To conclude on the eye, Henry offers this analysis:
The eye, that is, the aims and intentions by the eye we set our end before us, the mark we shoot at, the place we go to, we keep that in view, and direct our motion accordingly in every thing we do in religion there is something or other that we have in our eye now if our eye be single, if we aim honestly, fix right ends, and move rightly towards them, if we aim purely and only at the glory of God, seek his honor and favour, and direct all entirely to him, then the eye is single[.] Paul’s was so when he said, To me to live is Christ and if we be right here, the whole body will be full of light, all the actions will be regular and gracious, pleasing to God and comfortable to ourselves but if this eye be evil, if, instead of aiming only at the glory of God, and our acceptance with him, we look aside at the applause of men, and while we profess to honour God, contrive to honour ourselves, and seek our own things under colour of seeking the things of Christ, this spoils all, the whole conversation will be perverse and unsteady, and the foundations being thus out of course, there can be nothing but confusion and every evil work in the superstructure … The hypocrite soars like the kite [bird], with his eye upon the prey below, which he is ready to come down to when he has a fair opportunity the true Christian soars like the lark, higher and higher, forgetting the things that are beneath.

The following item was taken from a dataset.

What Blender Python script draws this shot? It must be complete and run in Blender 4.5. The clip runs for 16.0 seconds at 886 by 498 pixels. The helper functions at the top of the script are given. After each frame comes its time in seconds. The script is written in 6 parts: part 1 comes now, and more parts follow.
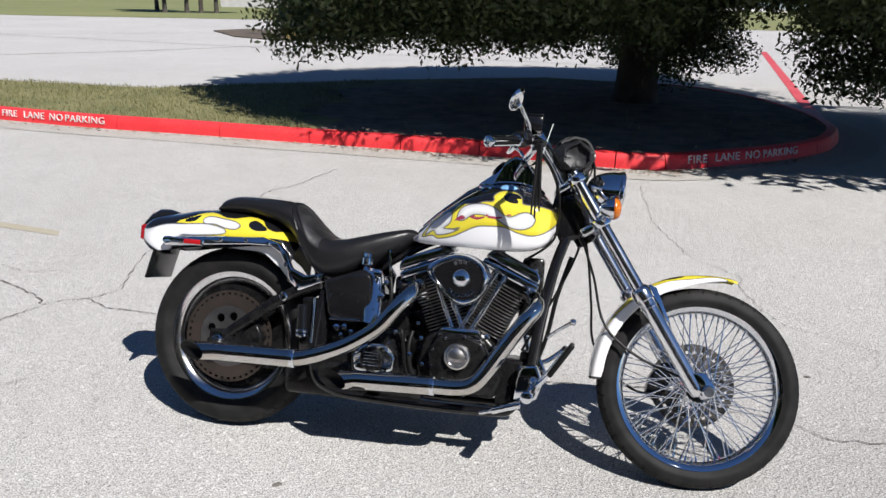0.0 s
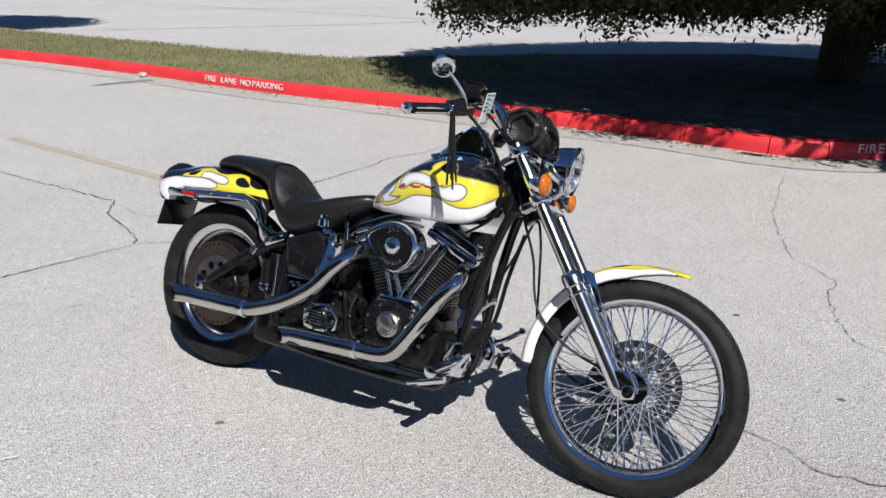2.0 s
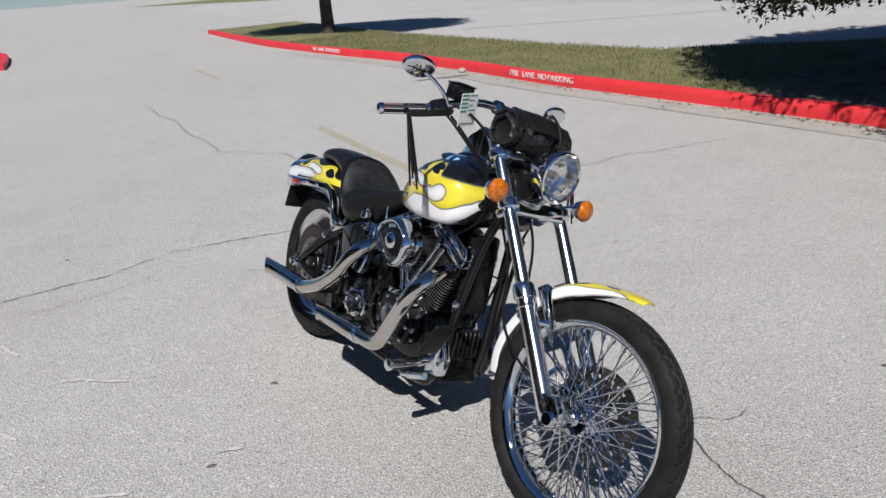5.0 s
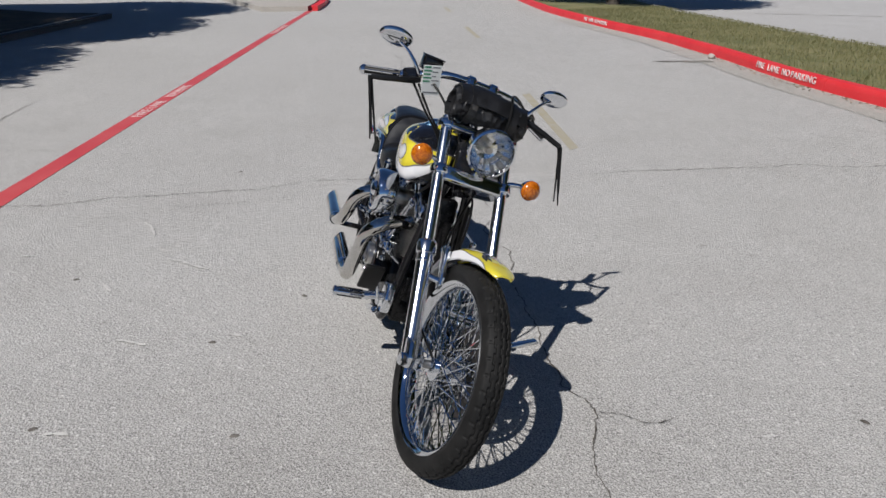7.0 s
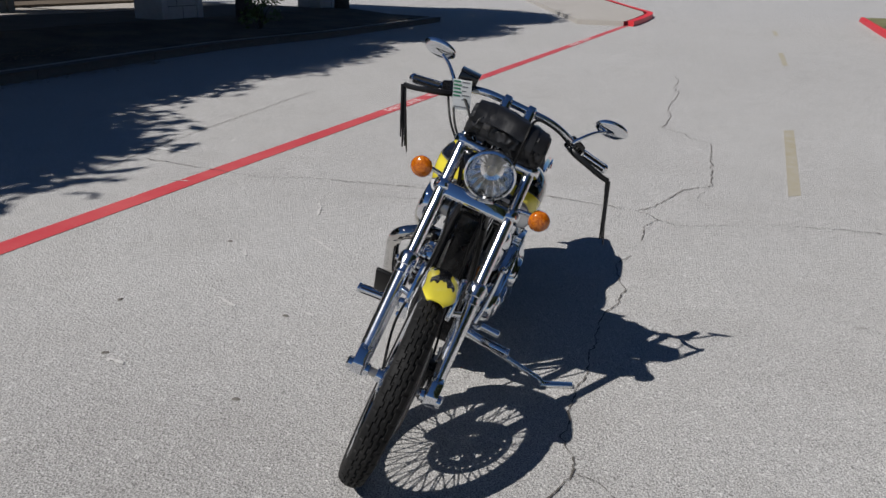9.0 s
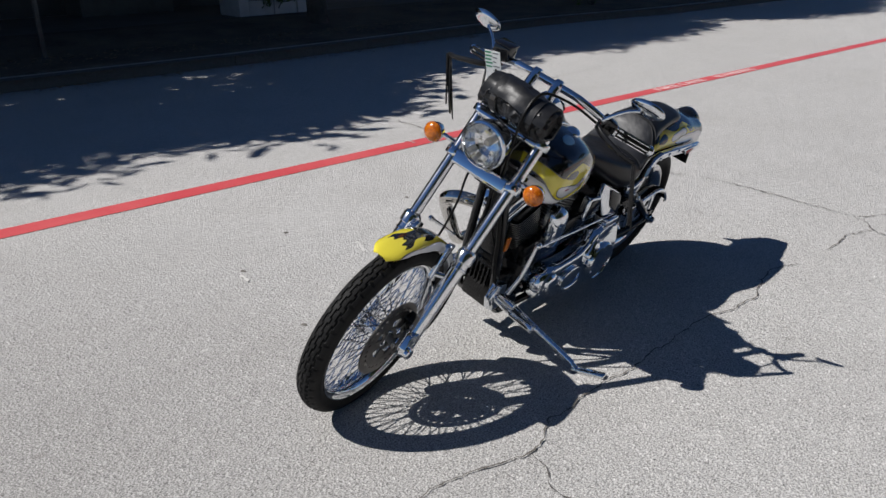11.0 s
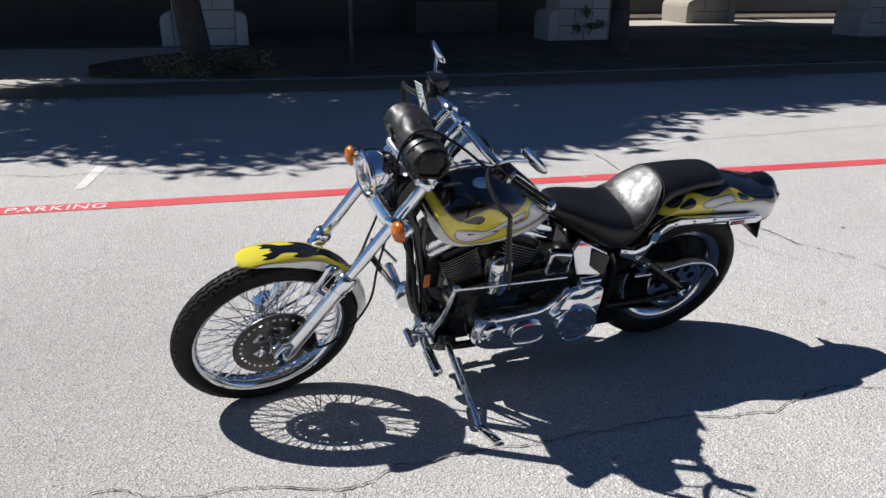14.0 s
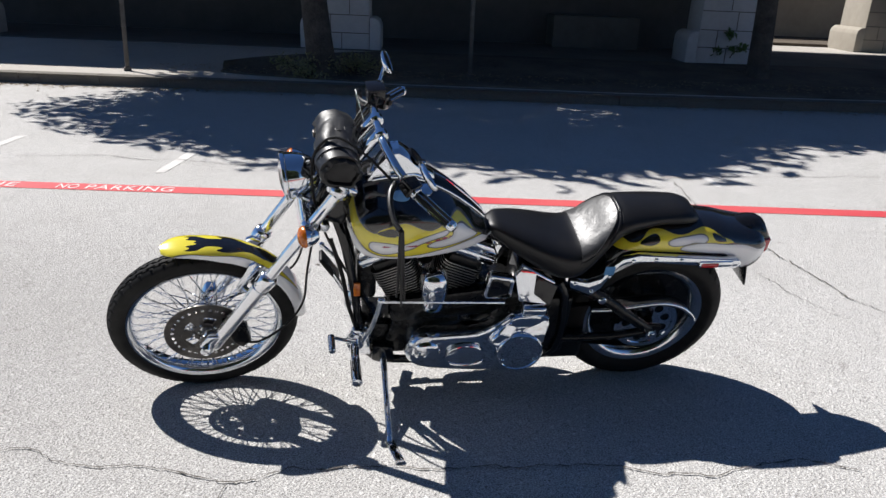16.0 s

However, the metaphor of bad eyesight — poor spirituality — affects not only those accumulating material goods but those who are eager to see them stolen or redistributed. To the latter, materialism is as all-consuming as it is to owner of ostentatious bling. Coveting others’ goods violates the Tenth Commandment (Exodus 20:17):
“You shall not covet your neighbor’s house; you shall not covet your neighbor’s wife, or his male servant, or his female servant, or his ox, or his donkey, or anything that is your neighbor’s.”